Some of the key metrics used in these rankings also appear to draw from unreliable data. The Stanford Human-centred Artificial Intelligence (HAI) Index’s ranking of ‘Relative AI Skill Penetration Rate by Geographical Area’ and more than a dozen indicators used in Tortoise Media’s Global AI Index rely on a LinkedIn dataset derived largely from information that is self-added by LinkedIn users, some of whom inevitably make distorted claims about their AI-relevant skills. Indicators of AI adoption by companies also rely on self-reporting that might be prone to inaccuracies. Stanford’s ranking of ‘AI Adoption by Organizations in the World’, is derived from a voluntary online survey of several thousand executives conducted by McKinsey & Company – a survey whose detailed methodology and raw data are not publicly released.

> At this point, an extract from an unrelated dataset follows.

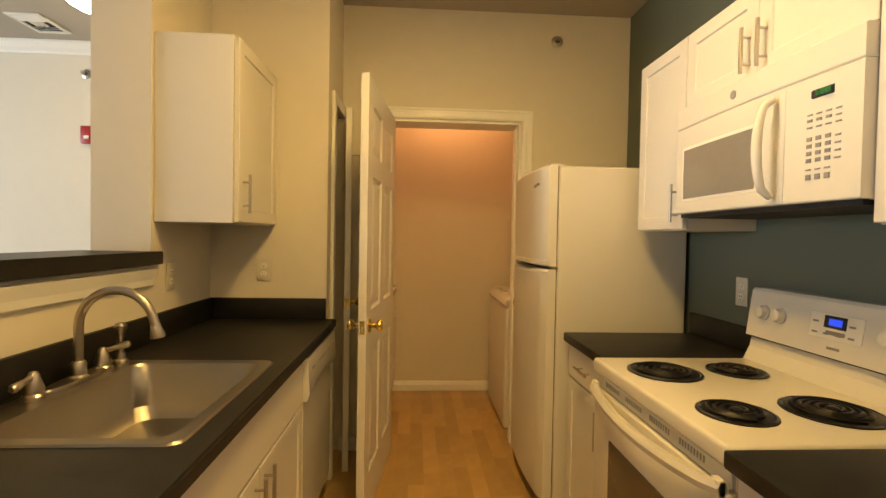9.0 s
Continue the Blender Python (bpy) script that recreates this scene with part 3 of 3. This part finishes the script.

There is also evidence of potential regional and demographic biases in both index data and development. For example, raw data on journal citations, a key indicator in several indexes, can under-represent the academic output of institutions and practitioners from the Global South. (There is evidence to suggest that biases can be a major factor contributing to the under-representation of Global South authors, articles and journals in citation counts.) LinkedIn, a key source of data, does not have the same user rates all over the world, meaning that it may under-represent AI penetration in certain regions. Meanwhile, a disproportionate number of these data and indicators are compiled, sorted and presented by Western institutions, and non-male experts are under-represented in some indexes’ staffing and advisory bodies.